Carney is the central political actor in us-canada-trade-war-2025-2026 from the Canadian side. His framing of the conflict — and his specific policy moves — are the load-bearing decisions shaping Canada's economic trajectory through 2026. He is also the architect of canada-china-trade-deal-2026, the move that triggered Trump's threatened 100% tariff escalation in January.

Key facts

  • Sworn in: March 14, 2025, immediately confirming continuation of retaliatory tariffs against the US (2026-04-21-autoresearch-canada-us-tensions-economy-2026).
  • Imposed matching 25% auto tariffs on April 3, 2025, and filed a second WTO dispute.
  • Signed Canada-China trade deal on January 16, 2026 — cutting Canadian tariffs on Chinese EVs from 100% to 6.1% in exchange for Chinese cuts on Canadian canola, lobster, crab, and peas. Trump responded January 24 with a threatened 100% tariff on all Canadian goods if Canada became "a Drop Off Port for China."
  • Clarified January 26: Canada is not pursuing a free trade deal with China — only sector-specific arrangements.
  • Framing escalation: Has progressively hardened his rhetoric:
    • Early in his term: described the US-Canada relationship shift as "a rupture, not a transition" in the rules-based global order.
    • April 19, 2026: called Canada's close trade ties to the US "weaknesses that must be corrected", saying "the US has fundamentally changed its approach to trade, raising its tariffs to levels last seen during the Great Depression."
  • Strategic policy direction: Federal budget targets doubling non-US exports by 2035, with infrastructure to support trade reorientation.

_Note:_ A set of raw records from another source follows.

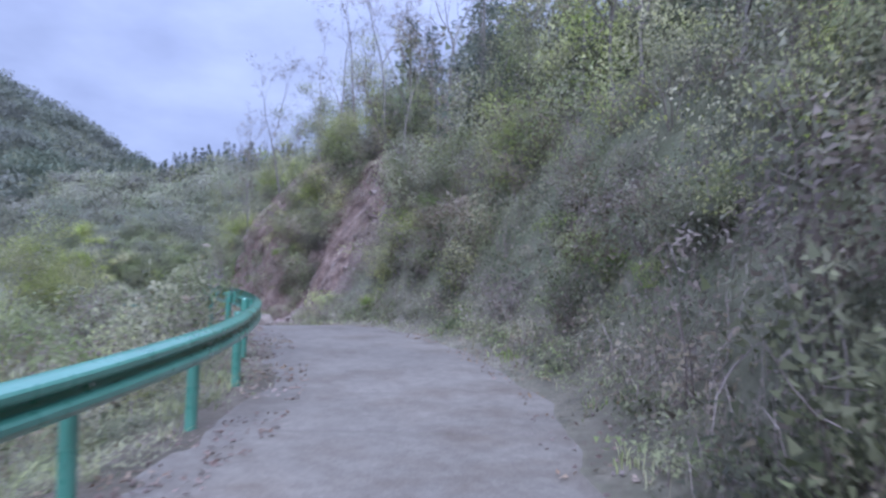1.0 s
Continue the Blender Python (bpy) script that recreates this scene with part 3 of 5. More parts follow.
def tail_plate(rail_points, dx, dy, turn):
    """A flat plate bolted behind the free end of a beam."""
    x, y = rail_points[-1]
    base = bpy.data.objects["guardrail"]
    _, _, z = nearest(CENTRE[::2], np.array([x]), np.array([y]))
    pl = part("tail_plate", box_mesh("tail_plate", (0.42, 0.014, 0.20), M_PAINT), base, "flat plate behind the end of the beam")
    pl.matrix_local = pose(x + dx - base.location.x, y + dy - base.location.y, float(z[0]) + TOP - 0.03 - base.location.z, 0, 0, turn)


build_rail(RAIL_ONE, "teal green painted steel guardrail with a W-shaped beam on round posts", False, False)
build_rail(RAIL_TWO, "teal green painted steel guardrail with a flat flared end plate", True, False)
tail_plate(RAIL_ONE, -0.16, 0.06, 40)

# ---- plants: makers ----


def stem_lines(r, count, height, spread, base=0.06):
    """Curved stems that rise from one foot and lean outwards: lists of points."""
    out = []
    for _ in range(count):
        a, lean = r.uniform(0, 2 * math.pi), r.uniform(0.15, 1.0) * spread
        h = height * r.uniform(0.55, 1.0)
        u = np.linspace(0, 1, 6)
        x = base * math.cos(a) + lean * math.cos(a) * u**1.4 + r.normal(0, 0.03 * height, 6) * u
        y = base * math.sin(a) + lean * math.sin(a) * u**1.4 + r.normal(0, 0.03 * height, 6) * u
        out.append(np.stack([x, y, h * u - 0.12], 1))
    return out


def shrub_meshes(r, height, spread, stems, clumps, per, leaf, ratio, leaf_mat, stem_mat, droop=0.0, puff=0.2, low=0.05, simple=False):
    """Stems, and leaves in uneven clumps round their upper ends and side twigs."""
    lines = stem_lines(r, stems, height, spread)
    tubes, at, way, nor = [], [], [], []
    for p in lines:
        t0 = 0.009 + 0.003 * height
        tubes.append(tube(p, np.linspace(t0, 0.003, 6) * r.uniform(0.7, 1.2), 3))
    for _ in range(clumps):
        p = lines[r.integers(len(lines))]
        u = max(low, r.uniform(0, 1) ** 0.75) * 5
        i = min(int(u), 4)
        c = p[i] + (u - i) * (p[i + 1] - p[i])
        out = unit(np.array([r.normal(), r.normal(), r.uniform(-0.3, 0.8)]))
        tip = c + out * spread * r.uniform(0.1, 0.55)
        tubes.append(tube(np.stack([c, tip]), [0.006, 0.002], 3))
        n = int(per * r.uniform(0.5, 1.4))
        k = r.uniform(0.25, 1.15, n)[:, None]
        q = c + (tip - c) * k + r.normal(0, puff * spread, (n, 3)) * [1, 1, 0.7]
        q[:, 2] = np.maximum(q[:, 2], 0.03)
        at.append(q)
        way.append(unit(q - c + r.normal(0, 0.5, (n, 3)) * spread) + r.normal(0, 0.45, (n, 3)) - [0, 0, droop])
        mid = q.mean(0)
        nor.append(unit(q - mid) * 0.8 + unit(mid * [1, 1, 0] + 1e-6) * 0.5 + [0, 0, 0.5])
    at, way, nor = np.concatenate(at), np.concatenate(way), unit(np.concatenate(nor))
    size = leaf * r.uniform(0.55, 1.3, len(at))
    v, f = flakes(at, unit(way), size, size * ratio * 1.2, r, nor, 0.45) if simple else leaves(at, way, size, size * ratio, 0.18, r, nor)
    shade = unit(np.repeat(nor, len(v) // len(at), 0) + np.repeat(r.normal(0, 0.25, nor.shape), len(v) // len(at), 0))
    sv, sf = joined(tubes)
    return mesh_from("branch_frame", sv, sf, stem_mat), mesh_from("foliage", v, f, leaf_mat, True, shade)


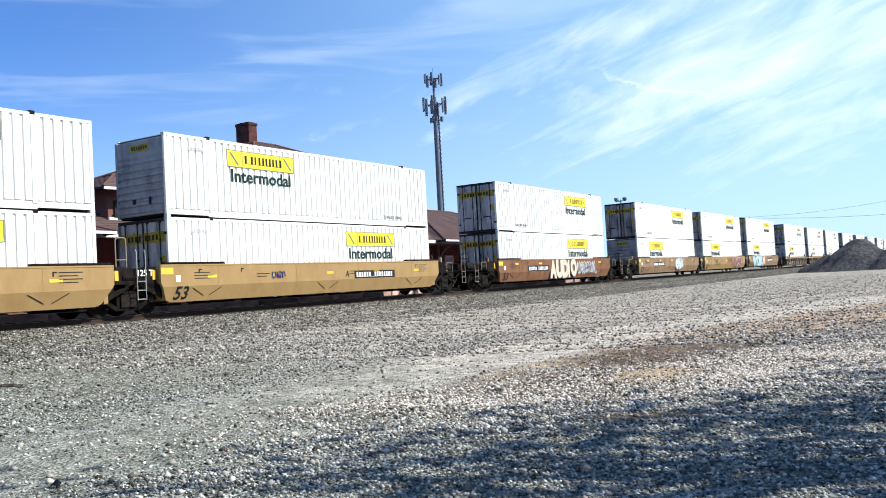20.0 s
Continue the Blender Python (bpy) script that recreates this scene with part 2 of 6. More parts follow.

Strengths (from this thread's perspective)

  • Central-banker pedigree gives him technical credibility on monetary/trade matters that his predecessor lacked.
  • Successfully got a tariff-cut deal with China while keeping CUSMA largely intact — a non-trivial diplomatic balancing act.
  • Has held political coalition together through 18+ months of escalating economic shocks.

Weaknesses (from this thread's perspective)

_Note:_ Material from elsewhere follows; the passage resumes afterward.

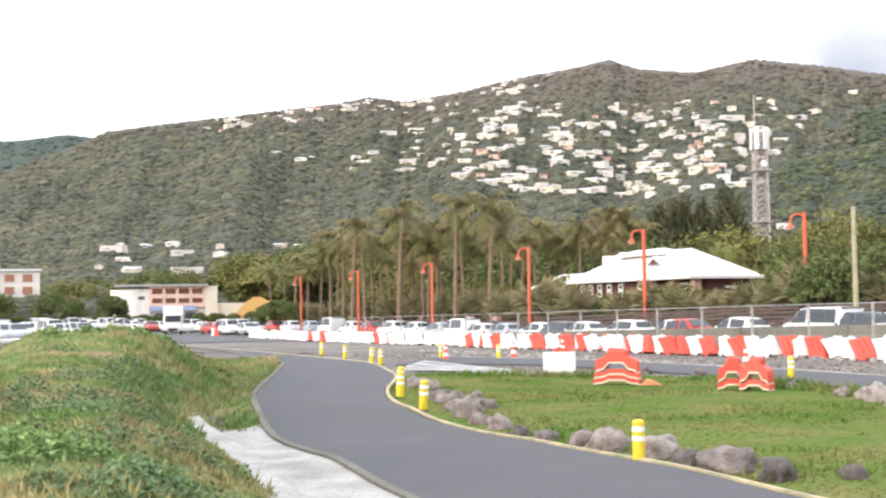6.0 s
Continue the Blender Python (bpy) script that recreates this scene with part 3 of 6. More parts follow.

  • Inherited (rather than chose) the trade-war crisis; constrained by what Trump does, not what Carney decides.
  • Canada's pre-existing structural problems — productivity gap, per-capita GDP underperformance — pre-date him and are not obviously responsive to short-term policy.
  • Provincial divergence (canadian-provincial-divergence-2026) creates federal-coalition tension Carney has to manage.

Open questions

  • Is the "rupture" framing a durable strategic posture, or rhetoric that will moderate if a deal is reachable at the July 2026 CUSMA review?
  • How much of Canada's stated diversification target (double non-US exports by 2035) is actually achievable vs. framing-for-domestic-audience?
  • What is Carney's political ceiling if Ontario-Quebec auto/steel pain compounds through late 2026?

Sources

Electoral context (added 2026-04-22)

Per 2026-04-21-autoresearch-trump-derangement-syndrome-canada, Carney's April 2025 Liberal victory is widely framed as a direct consequence of Trump's November 2024–February 2025 actions: what had been a Conservative double-digit polling lead pre-Mar-a-Lago "evaporated" after the tariff threats and "51st state" rhetoric, and the trade-war shock mobilized voters to the Liberals. US-conservative commentary sometimes frames this as "Canadians voting to spite Trump" or as TDS-driven; the cross-country polling comparison and chronology in canadian-anti-trump-sentiment suggest it's better explained as responsive grievance than as pathological disposition. Either way, Carney's electoral mandate is inseparable from Trump's actions toward Canada — a political fact worth holding alongside his stated framing that US ties are "weaknesses that must be corrected."